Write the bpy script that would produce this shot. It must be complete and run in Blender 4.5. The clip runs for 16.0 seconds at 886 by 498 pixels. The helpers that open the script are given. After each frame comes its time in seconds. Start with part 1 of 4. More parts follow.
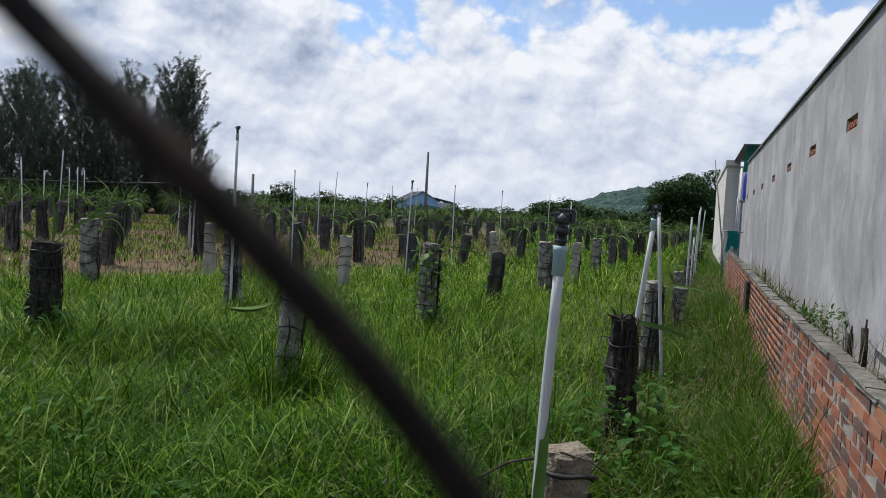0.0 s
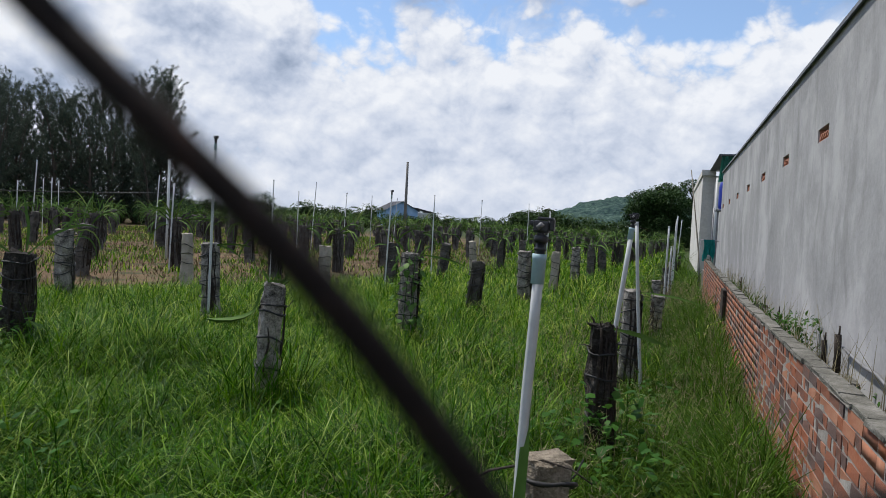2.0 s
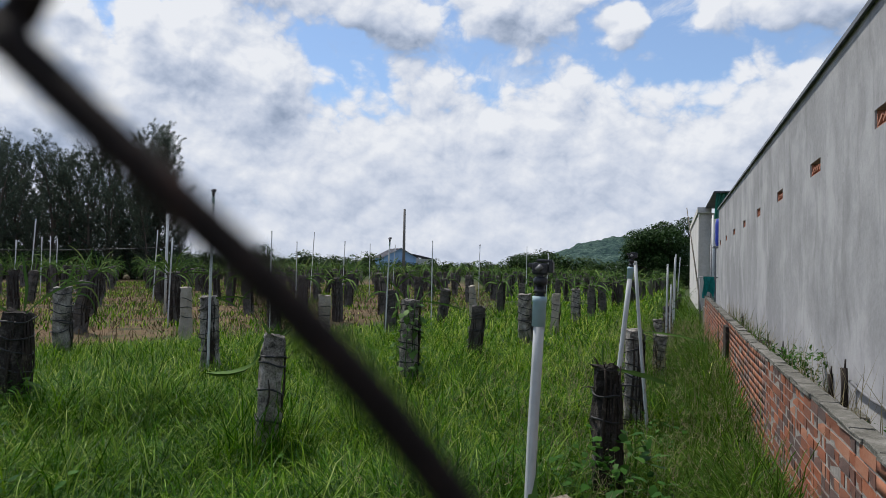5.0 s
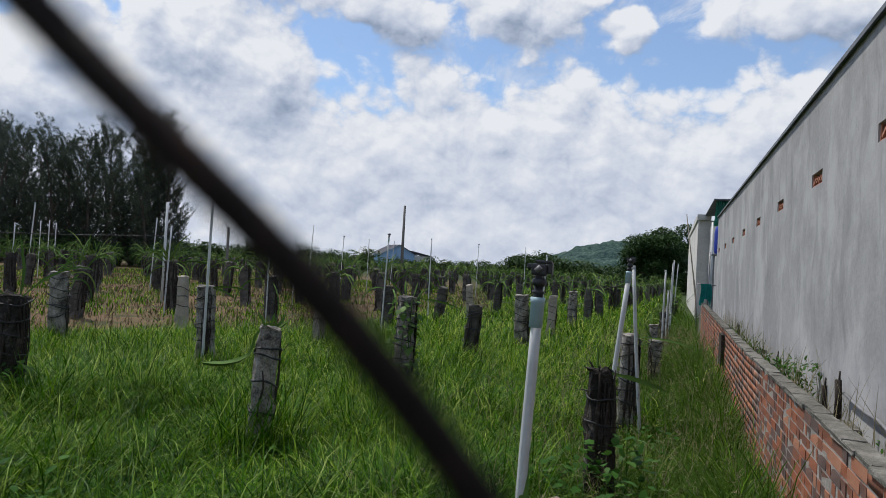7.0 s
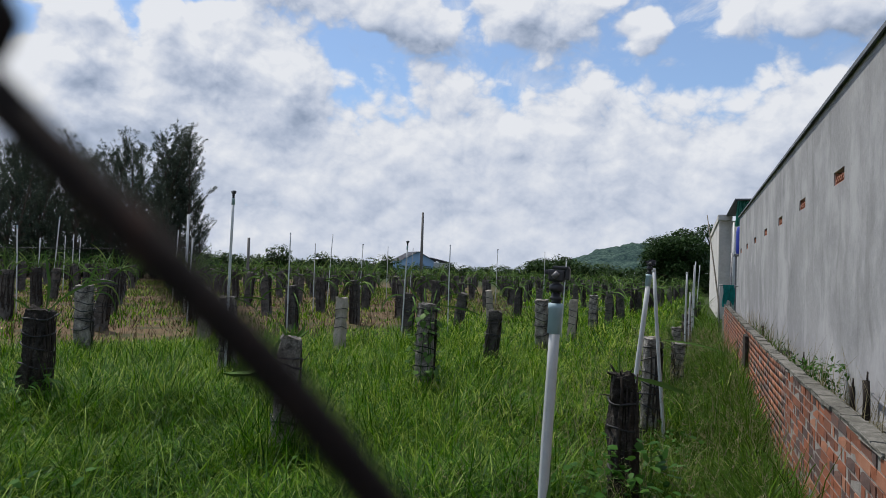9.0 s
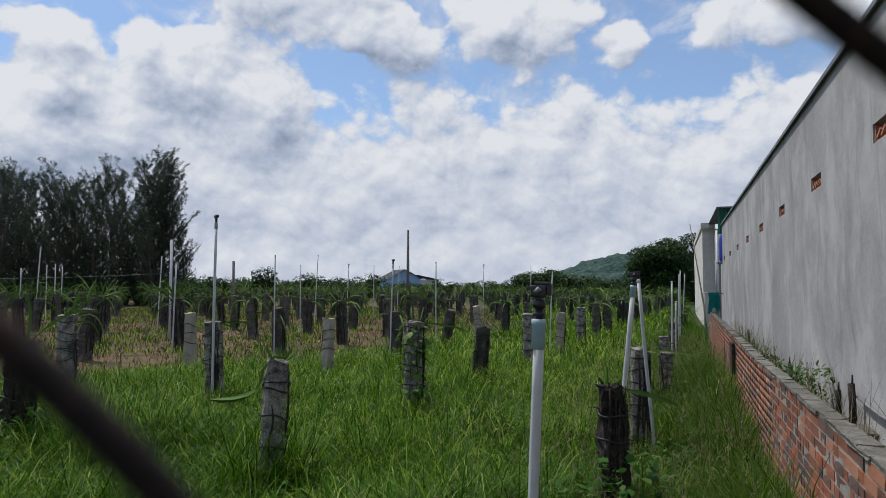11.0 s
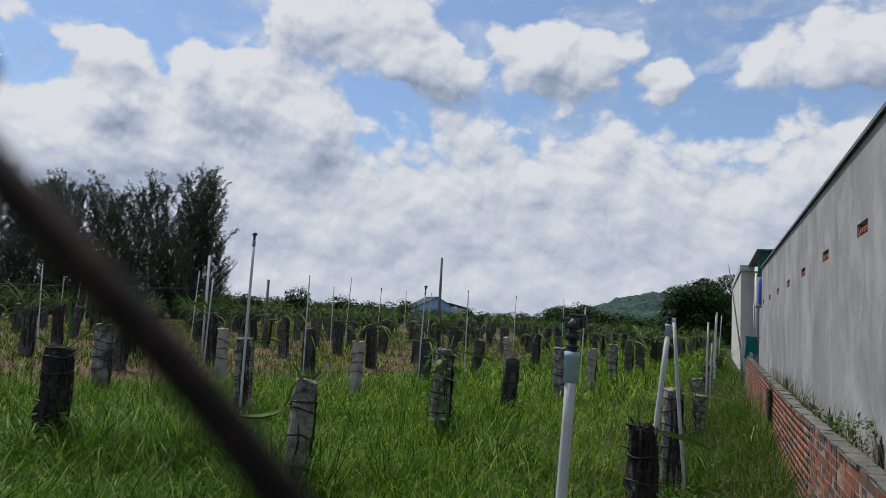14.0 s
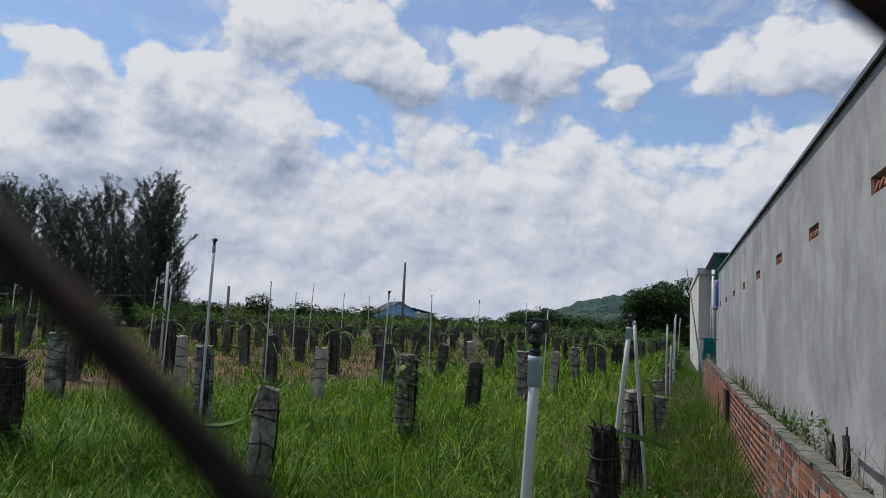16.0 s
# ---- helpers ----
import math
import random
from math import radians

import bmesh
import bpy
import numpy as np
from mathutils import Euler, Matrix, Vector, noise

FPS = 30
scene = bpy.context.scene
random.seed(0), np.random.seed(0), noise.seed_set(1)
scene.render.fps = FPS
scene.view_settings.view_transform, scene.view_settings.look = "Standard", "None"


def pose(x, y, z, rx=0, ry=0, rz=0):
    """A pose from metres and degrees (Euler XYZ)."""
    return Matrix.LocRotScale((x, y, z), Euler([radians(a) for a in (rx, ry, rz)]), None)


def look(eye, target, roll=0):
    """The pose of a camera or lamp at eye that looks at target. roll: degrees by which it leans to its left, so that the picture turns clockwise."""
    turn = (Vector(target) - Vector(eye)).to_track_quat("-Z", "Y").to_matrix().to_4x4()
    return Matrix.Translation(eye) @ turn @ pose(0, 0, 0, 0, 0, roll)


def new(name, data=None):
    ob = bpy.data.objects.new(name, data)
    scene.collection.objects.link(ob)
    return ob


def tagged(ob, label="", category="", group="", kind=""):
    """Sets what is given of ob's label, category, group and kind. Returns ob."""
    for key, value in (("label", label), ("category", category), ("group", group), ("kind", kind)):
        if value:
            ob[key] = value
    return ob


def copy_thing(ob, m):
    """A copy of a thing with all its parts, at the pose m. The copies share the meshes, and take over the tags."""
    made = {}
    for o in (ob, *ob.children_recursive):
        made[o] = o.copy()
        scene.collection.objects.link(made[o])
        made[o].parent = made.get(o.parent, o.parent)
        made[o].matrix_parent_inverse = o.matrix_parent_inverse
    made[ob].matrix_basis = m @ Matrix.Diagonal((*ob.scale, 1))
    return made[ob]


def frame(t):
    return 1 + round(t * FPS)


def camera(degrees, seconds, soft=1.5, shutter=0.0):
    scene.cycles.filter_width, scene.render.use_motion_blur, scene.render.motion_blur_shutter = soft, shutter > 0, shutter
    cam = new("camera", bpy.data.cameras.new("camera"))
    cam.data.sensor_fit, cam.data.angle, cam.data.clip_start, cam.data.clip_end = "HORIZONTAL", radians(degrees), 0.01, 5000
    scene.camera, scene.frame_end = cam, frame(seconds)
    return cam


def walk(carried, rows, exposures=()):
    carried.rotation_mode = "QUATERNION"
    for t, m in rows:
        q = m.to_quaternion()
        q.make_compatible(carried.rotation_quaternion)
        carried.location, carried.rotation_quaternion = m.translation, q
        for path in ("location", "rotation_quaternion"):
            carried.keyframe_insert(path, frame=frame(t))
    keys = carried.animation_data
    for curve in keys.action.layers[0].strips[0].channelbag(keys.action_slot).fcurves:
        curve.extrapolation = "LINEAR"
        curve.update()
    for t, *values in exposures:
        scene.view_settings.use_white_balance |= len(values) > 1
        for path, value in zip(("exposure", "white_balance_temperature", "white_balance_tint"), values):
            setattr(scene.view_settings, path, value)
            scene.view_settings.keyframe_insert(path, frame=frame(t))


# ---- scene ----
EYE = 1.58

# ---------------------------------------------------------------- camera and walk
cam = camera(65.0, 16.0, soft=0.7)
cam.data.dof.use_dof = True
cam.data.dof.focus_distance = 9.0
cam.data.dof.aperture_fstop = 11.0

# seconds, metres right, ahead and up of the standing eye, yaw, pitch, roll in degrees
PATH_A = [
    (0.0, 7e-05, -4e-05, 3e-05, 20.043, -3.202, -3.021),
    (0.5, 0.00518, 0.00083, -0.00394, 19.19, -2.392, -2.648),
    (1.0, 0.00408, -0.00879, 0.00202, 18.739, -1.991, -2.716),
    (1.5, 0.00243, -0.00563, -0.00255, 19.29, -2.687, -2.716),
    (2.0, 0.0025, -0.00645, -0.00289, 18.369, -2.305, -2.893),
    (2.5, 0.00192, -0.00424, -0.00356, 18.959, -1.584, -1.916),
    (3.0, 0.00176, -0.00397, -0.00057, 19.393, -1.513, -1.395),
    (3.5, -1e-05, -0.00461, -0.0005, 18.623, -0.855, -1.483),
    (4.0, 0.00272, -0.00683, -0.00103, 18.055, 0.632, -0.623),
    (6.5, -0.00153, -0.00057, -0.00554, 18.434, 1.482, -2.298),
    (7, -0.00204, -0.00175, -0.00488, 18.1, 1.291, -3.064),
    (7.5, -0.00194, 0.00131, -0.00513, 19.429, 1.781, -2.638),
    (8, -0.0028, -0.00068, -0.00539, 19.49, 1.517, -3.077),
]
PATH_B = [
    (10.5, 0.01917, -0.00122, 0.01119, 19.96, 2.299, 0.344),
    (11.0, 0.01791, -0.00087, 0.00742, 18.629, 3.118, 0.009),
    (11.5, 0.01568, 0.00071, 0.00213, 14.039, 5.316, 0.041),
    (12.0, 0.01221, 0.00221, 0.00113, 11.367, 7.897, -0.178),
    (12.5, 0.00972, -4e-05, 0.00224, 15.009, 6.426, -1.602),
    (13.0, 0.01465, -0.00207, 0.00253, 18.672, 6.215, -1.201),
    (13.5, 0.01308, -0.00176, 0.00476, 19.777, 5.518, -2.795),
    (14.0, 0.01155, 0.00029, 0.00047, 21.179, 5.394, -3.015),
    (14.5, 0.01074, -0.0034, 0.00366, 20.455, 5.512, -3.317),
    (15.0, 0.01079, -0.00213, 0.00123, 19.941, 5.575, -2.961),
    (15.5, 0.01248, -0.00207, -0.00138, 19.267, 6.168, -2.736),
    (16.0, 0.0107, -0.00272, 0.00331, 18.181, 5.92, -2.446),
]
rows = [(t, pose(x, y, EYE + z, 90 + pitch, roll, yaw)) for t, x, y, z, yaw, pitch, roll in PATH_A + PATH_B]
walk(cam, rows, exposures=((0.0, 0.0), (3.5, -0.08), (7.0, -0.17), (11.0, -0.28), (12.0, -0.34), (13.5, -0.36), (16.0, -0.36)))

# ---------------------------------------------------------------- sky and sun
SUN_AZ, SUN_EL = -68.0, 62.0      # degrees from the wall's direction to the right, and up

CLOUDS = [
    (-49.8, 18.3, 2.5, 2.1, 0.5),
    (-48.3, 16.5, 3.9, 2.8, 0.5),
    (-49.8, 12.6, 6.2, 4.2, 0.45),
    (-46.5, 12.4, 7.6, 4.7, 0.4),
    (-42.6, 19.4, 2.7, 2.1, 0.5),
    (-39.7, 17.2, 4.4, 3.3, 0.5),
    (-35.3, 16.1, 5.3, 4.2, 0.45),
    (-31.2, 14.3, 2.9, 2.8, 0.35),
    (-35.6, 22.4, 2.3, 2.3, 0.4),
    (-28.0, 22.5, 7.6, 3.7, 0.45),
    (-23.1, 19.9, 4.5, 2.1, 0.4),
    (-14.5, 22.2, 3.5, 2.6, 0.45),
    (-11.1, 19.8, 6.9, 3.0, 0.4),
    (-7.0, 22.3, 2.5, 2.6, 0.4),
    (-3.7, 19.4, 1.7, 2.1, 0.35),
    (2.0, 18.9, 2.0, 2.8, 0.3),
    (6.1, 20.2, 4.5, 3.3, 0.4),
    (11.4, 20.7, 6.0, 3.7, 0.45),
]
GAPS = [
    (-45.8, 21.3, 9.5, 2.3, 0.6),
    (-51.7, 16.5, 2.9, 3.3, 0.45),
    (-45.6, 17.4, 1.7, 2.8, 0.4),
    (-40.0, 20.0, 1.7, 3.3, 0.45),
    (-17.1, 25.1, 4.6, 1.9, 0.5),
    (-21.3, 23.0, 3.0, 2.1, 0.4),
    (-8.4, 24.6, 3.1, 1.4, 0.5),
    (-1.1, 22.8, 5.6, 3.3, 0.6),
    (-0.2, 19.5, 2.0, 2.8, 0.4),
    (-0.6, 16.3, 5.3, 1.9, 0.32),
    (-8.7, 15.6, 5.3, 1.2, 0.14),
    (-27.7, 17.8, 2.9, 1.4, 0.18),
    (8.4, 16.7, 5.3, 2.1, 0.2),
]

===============

**The task**
Show, from the listing above, each line that contains the word "seconds".

**Solution for this task**
Write the bpy script that would produce this shot. It must be complete and run in Blender 4.5. The clip runs for 16.0 seconds at 886 by 498 pixels. The helpers that open the script are given. After each frame comes its time in seconds. Start with part 1 of 4. More parts follow.
def camera(degrees, seconds, soft=1.5, shutter=0.0):
    scene.camera, scene.frame_end = cam, frame(seconds)
# seconds, metres right, ahead and up of the standing eye, yaw, pitch, roll in degrees